Answer: If you plan to own multiple practices, having an owner on site (Dr B, C etc.) is significantly easier than associate only practices where the doctor is not motivated by profit.

Your question: Does anyone use contract associations with maybe a loan repayment incentive for a new associate?
Answer: Are you talking about associate signs a contract to stay and host pays off some/all of associate's student loans? I suggest you take care of your loans on your own and not be held hostage by a host you may not like or who may not give you enough work to keep you busy. Handling the expense of your loan payments is not a problem if you are making adequate income. The key is to find the opportunity where you can make the income. That goes back to evaluating the opportunity before you start.

Your question:I am under the firm belief that flipping is not an easy, passive way to build wealth as a business person who happens to be a dentist. Rather, I think the goal is to retain your assets, not getting bought out, for passive residual income.
Answer: The method above is not flipping. It is buying a practice with a partner (B,C etc) and allowing the partner(B, C) to buy you out. If you are Dr B, what's your motivation to buy a practice 50/50 with Dr A, give Dr A a management fee, and give Dr A half the profits? The motivation is two-fold and I should have explained: 1) Dr B is too new to buy the practice solo, no bank financing, and 2) Dr B knows he/she can buy out Dr A when he/she wants and is able to borrow the money solo. So it's not a flip. The agreement should also state a point in the future when Dr A, the senior partner, is able to force AB Corporation to buy A out. It's a partnership (corporate) with an exit strategy.

Please let me know if I misunderstood your questions.
 
Talon, I get the idea behind the hub practice model and it sounds attractive for building multiple income streams.


Do you post on dentaltown and do you have any examples of practitioners that have successfully executed this model?
 
Talon, my questions were from the majority owner POV. I was just wondering why does there even need to be a partner, unless it is because your capital is too low?

Lets say you purchase an existing practice as your hub, solo, and want to branch out with surrounding satellite clinics. Is it even necessary to bring on a managing partner to oversee that satellite clinic like in your examples above? What if you wanted to take a more rural approach and bring on a DT since an associate might not be cost effective? Do you make them partner?

I can't imagine that every time a new office is opened that you have to give up some ownership percentage. I understand that if the managing associate would then have a vested interest in the company at that point, but look at the major dental chains other there that invest in a "interchangeable parts" system so they can have turnover in their associates, lets say ever 4-5 years, instead of relying on the passion and work ethic of their employees.

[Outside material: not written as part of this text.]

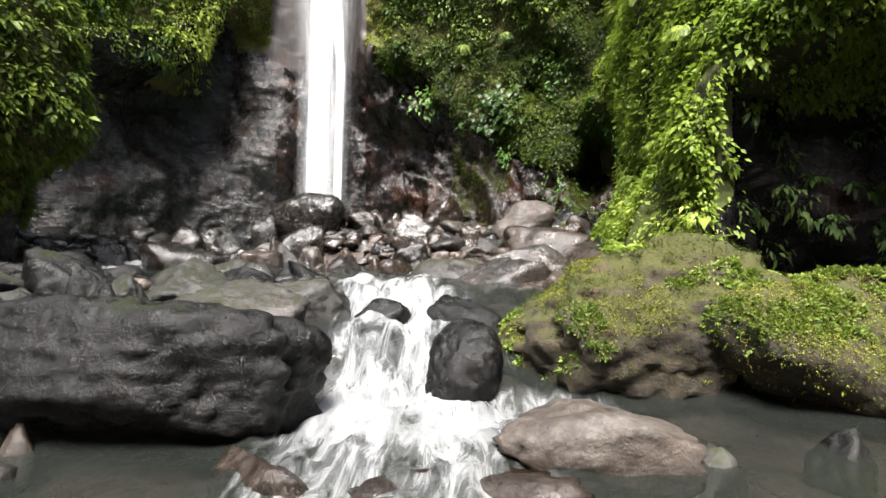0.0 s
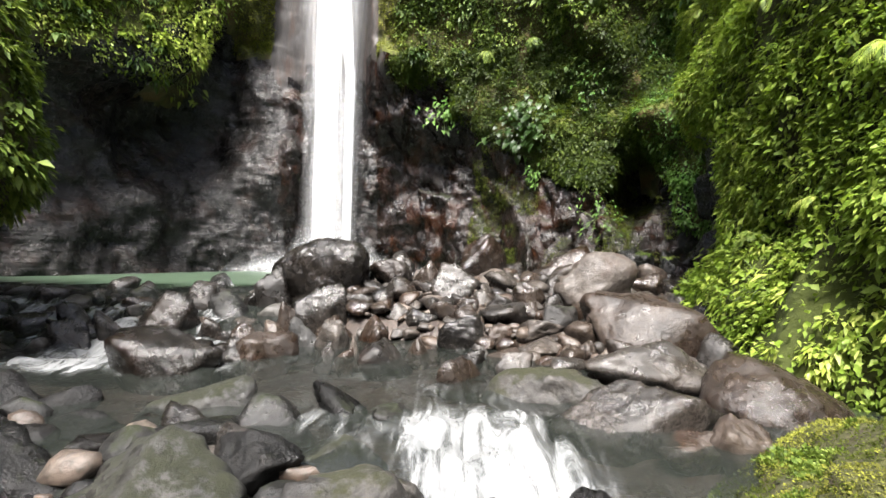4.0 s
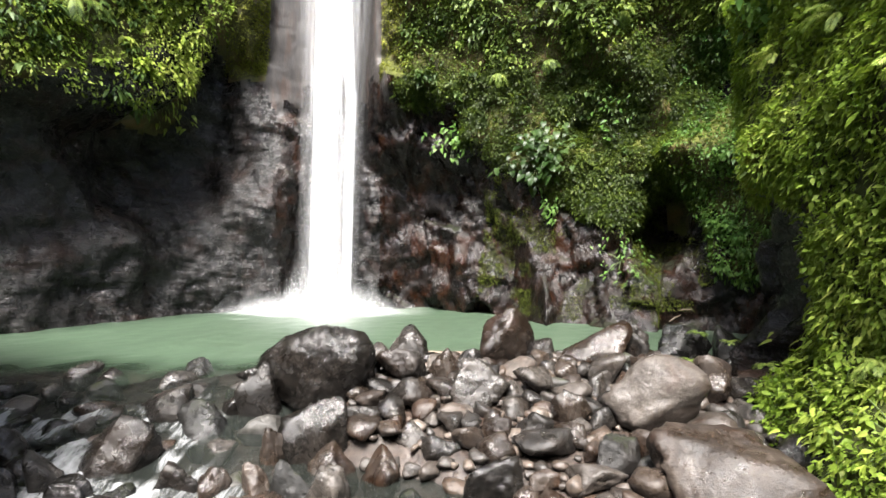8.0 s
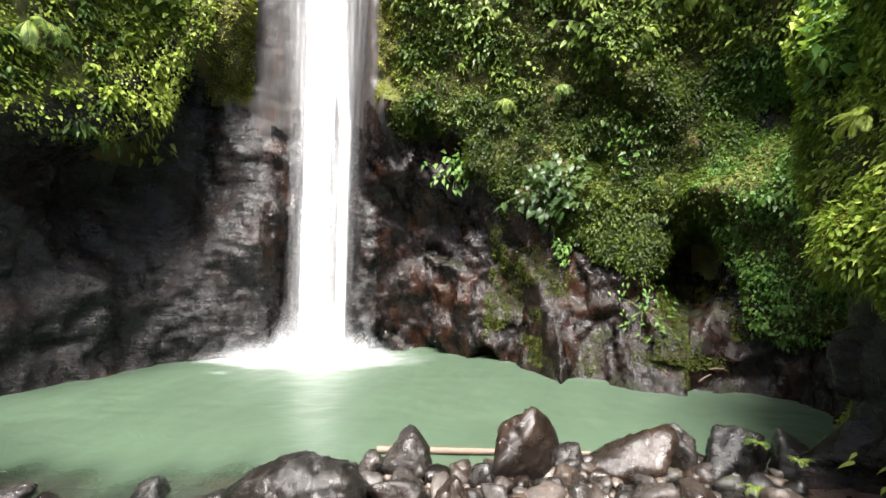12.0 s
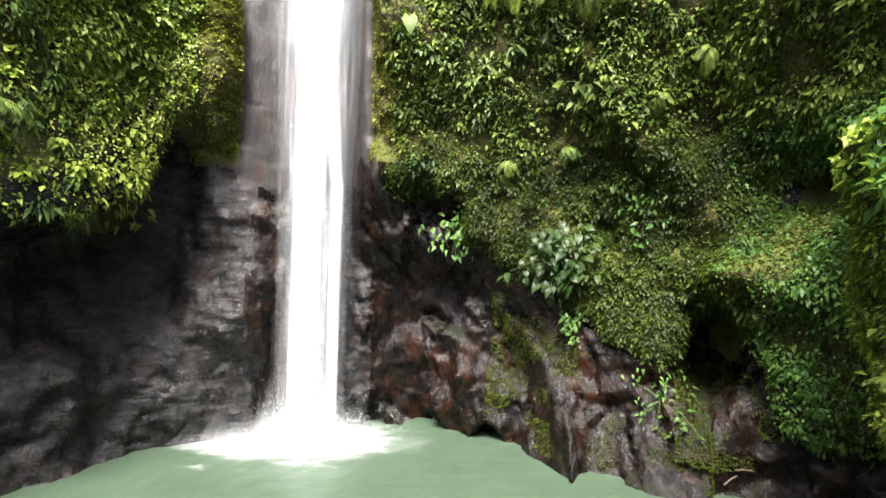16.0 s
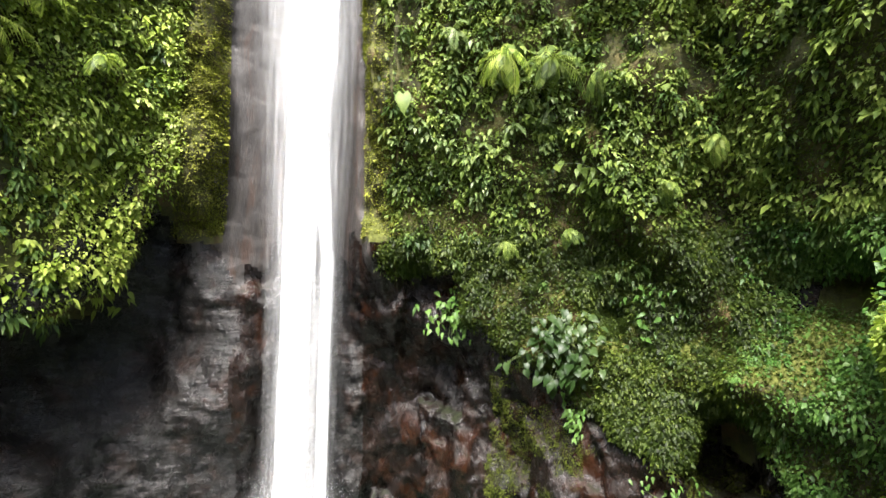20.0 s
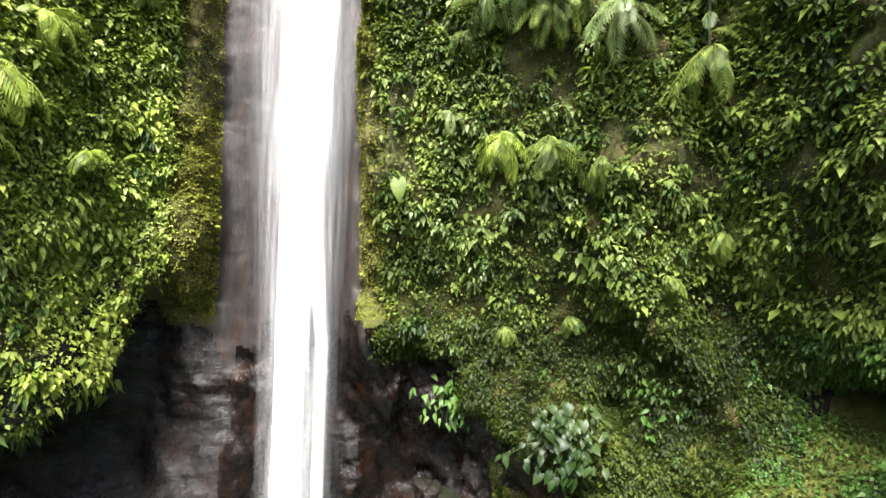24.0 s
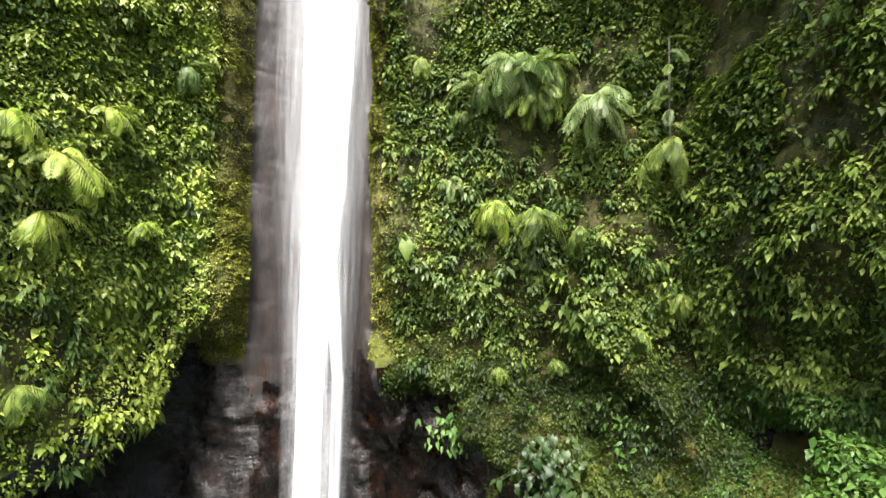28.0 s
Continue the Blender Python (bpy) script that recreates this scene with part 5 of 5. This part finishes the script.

I guess my question is why not invest in some type of bonus structure based on production or expense management which could be financial, insurance more vacation time as the currency since everyone is motivated by different incentives. I have the mind set that I would only want one partner and that would be on the business side of the company - the consulting company. I would be more willing to give them a large percentage of ownership since they would have significantly more experience and a vesting interesting in the company.

Because there needs to be a someone with a vesting interest in the company that has legit, marketing, accounting and management experience.